**REQUIREMENTS:** Give a verbatim copy of the lines below, minus the pictures.

**DATA EXTRACT:**
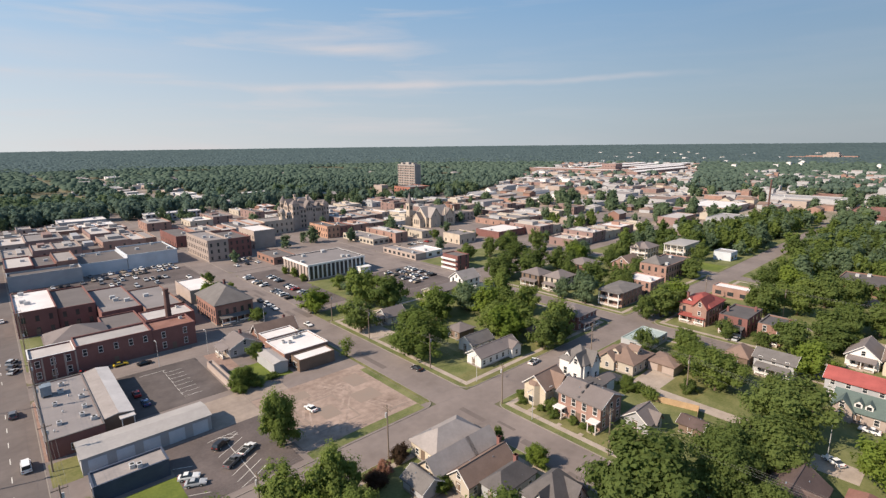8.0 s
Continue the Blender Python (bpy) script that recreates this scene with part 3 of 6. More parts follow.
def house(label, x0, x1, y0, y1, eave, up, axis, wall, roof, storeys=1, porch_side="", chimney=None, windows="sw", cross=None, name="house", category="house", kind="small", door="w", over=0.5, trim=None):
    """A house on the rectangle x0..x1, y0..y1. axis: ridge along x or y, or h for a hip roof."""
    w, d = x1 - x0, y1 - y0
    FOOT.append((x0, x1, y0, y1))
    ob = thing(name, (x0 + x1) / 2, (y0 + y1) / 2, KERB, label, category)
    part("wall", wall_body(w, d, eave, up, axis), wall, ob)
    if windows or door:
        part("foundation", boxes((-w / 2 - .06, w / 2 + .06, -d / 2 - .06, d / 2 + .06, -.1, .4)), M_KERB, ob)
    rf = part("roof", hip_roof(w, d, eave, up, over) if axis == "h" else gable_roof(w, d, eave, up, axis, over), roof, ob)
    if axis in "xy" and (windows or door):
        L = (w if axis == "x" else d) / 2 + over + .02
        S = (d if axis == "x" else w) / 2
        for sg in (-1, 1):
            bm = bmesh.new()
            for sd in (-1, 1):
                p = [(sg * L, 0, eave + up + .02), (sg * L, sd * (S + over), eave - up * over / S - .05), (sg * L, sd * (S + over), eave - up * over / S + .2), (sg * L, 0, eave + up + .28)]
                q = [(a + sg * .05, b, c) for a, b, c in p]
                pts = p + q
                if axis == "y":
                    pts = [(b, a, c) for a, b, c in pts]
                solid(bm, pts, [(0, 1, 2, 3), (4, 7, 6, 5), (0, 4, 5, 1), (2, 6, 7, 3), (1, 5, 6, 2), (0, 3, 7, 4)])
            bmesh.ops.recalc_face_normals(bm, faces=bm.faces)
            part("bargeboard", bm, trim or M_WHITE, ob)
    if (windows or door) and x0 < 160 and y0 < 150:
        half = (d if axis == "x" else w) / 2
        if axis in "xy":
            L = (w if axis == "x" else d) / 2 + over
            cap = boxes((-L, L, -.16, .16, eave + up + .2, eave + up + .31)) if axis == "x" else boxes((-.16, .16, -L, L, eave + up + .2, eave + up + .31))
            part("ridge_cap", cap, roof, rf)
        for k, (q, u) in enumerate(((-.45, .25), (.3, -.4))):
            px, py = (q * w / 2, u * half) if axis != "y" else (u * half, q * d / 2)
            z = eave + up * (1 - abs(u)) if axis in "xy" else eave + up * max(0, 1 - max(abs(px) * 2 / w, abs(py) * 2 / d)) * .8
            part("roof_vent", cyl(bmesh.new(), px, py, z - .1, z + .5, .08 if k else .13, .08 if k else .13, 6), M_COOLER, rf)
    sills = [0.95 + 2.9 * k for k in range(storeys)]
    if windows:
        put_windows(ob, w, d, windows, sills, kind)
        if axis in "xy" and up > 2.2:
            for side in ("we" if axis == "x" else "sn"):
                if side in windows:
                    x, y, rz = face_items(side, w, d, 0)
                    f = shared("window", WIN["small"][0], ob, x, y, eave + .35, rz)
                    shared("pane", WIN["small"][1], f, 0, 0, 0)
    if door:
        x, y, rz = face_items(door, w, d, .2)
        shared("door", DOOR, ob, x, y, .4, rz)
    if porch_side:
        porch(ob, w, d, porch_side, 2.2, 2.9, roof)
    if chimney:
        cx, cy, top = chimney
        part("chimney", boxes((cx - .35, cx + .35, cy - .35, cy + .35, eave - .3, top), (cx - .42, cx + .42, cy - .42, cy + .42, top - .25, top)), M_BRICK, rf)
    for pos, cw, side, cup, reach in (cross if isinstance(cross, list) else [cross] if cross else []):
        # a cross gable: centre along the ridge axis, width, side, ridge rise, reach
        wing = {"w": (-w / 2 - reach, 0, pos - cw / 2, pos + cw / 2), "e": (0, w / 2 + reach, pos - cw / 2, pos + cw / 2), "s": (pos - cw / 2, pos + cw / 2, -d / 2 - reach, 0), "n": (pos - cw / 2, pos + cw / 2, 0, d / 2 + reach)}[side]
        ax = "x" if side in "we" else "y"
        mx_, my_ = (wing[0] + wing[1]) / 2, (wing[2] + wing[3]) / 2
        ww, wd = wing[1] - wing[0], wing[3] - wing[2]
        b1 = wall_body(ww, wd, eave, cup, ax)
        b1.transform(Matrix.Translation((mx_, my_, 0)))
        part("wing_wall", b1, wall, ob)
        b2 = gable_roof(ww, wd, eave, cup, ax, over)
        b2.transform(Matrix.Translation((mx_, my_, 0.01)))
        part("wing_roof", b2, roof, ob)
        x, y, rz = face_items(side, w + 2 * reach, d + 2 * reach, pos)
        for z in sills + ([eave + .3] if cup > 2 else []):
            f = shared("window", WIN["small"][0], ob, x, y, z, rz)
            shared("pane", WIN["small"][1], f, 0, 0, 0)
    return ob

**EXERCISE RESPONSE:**
8.0 s
Continue the Blender Python (bpy) script that recreates this scene with part 3 of 6. More parts follow.
def house(label, x0, x1, y0, y1, eave, up, axis, wall, roof, storeys=1, porch_side="", chimney=None, windows="sw", cross=None, name="house", category="house", kind="small", door="w", over=0.5, trim=None):
    """A house on the rectangle x0..x1, y0..y1. axis: ridge along x or y, or h for a hip roof."""
    w, d = x1 - x0, y1 - y0
    FOOT.append((x0, x1, y0, y1))
    ob = thing(name, (x0 + x1) / 2, (y0 + y1) / 2, KERB, label, category)
    part("wall", wall_body(w, d, eave, up, axis), wall, ob)
    if windows or door:
        part("foundation", boxes((-w / 2 - .06, w / 2 + .06, -d / 2 - .06, d / 2 + .06, -.1, .4)), M_KERB, ob)
    rf = part("roof", hip_roof(w, d, eave, up, over) if axis == "h" else gable_roof(w, d, eave, up, axis, over), roof, ob)
    if axis in "xy" and (windows or door):
        L = (w if axis == "x" else d) / 2 + over + .02
        S = (d if axis == "x" else w) / 2
        for sg in (-1, 1):
            bm = bmesh.new()
            for sd in (-1, 1):
                p = [(sg * L, 0, eave + up + .02), (sg * L, sd * (S + over), eave - up * over / S - .05), (sg * L, sd * (S + over), eave - up * over / S + .2), (sg * L, 0, eave + up + .28)]
                q = [(a + sg * .05, b, c) for a, b, c in p]
                pts = p + q
                if axis == "y":
                    pts = [(b, a, c) for a, b, c in pts]
                solid(bm, pts, [(0, 1, 2, 3), (4, 7, 6, 5), (0, 4, 5, 1), (2, 6, 7, 3), (1, 5, 6, 2), (0, 3, 7, 4)])
            bmesh.ops.recalc_face_normals(bm, faces=bm.faces)
            part("bargeboard", bm, trim or M_WHITE, ob)
    if (windows or door) and x0 < 160 and y0 < 150:
        half = (d if axis == "x" else w) / 2
        if axis in "xy":
            L = (w if axis == "x" else d) / 2 + over
            cap = boxes((-L, L, -.16, .16, eave + up + .2, eave + up + .31)) if axis == "x" else boxes((-.16, .16, -L, L, eave + up + .2, eave + up + .31))
            part("ridge_cap", cap, roof, rf)
        for k, (q, u) in enumerate(((-.45, .25), (.3, -.4))):
            px, py = (q * w / 2, u * half) if axis != "y" else (u * half, q * d / 2)
            z = eave + up * (1 - abs(u)) if axis in "xy" else eave + up * max(0, 1 - max(abs(px) * 2 / w, abs(py) * 2 / d)) * .8
            part("roof_vent", cyl(bmesh.new(), px, py, z - .1, z + .5, .08 if k else .13, .08 if k else .13, 6), M_COOLER, rf)
    sills = [0.95 + 2.9 * k for k in range(storeys)]
    if windows:
        put_windows(ob, w, d, windows, sills, kind)
        if axis in "xy" and up > 2.2:
            for side in ("we" if axis == "x" else "sn"):
                if side in windows:
                    x, y, rz = face_items(side, w, d, 0)
                    f = shared("window", WIN["small"][0], ob, x, y, eave + .35, rz)
                    shared("pane", WIN["small"][1], f, 0, 0, 0)
    if door:
        x, y, rz = face_items(door, w, d, .2)
        shared("door", DOOR, ob, x, y, .4, rz)
    if porch_side:
        porch(ob, w, d, porch_side, 2.2, 2.9, roof)
    if chimney:
        cx, cy, top = chimney
        part("chimney", boxes((cx - .35, cx + .35, cy - .35, cy + .35, eave - .3, top), (cx - .42, cx + .42, cy - .42, cy + .42, top - .25, top)), M_BRICK, rf)
    for pos, cw, side, cup, reach in (cross if isinstance(cross, list) else [cross] if cross else []):
        # a cross gable: centre along the ridge axis, width, side, ridge rise, reach
        wing = {"w": (-w / 2 - reach, 0, pos - cw / 2, pos + cw / 2), "e": (0, w / 2 + reach, pos - cw / 2, pos + cw / 2), "s": (pos - cw / 2, pos + cw / 2, -d / 2 - reach, 0), "n": (pos - cw / 2, pos + cw / 2, 0, d / 2 + reach)}[side]
        ax = "x" if side in "we" else "y"
        mx_, my_ = (wing[0] + wing[1]) / 2, (wing[2] + wing[3]) / 2
        ww, wd = wing[1] - wing[0], wing[3] - wing[2]
        b1 = wall_body(ww, wd, eave, cup, ax)
        b1.transform(Matrix.Translation((mx_, my_, 0)))
        part("wing_wall", b1, wall, ob)
        b2 = gable_roof(ww, wd, eave, cup, ax, over)
        b2.transform(Matrix.Translation((mx_, my_, 0.01)))
        part("wing_roof", b2, roof, ob)
        x, y, rz = face_items(side, w + 2 * reach, d + 2 * reach, pos)
        for z in sills + ([eave + .3] if cup > 2 else []):
            f = shared("window", WIN["small"][0], ob, x, y, z, rz)
            shared("pane", WIN["small"][1], f, 0, 0, 0)
    return ob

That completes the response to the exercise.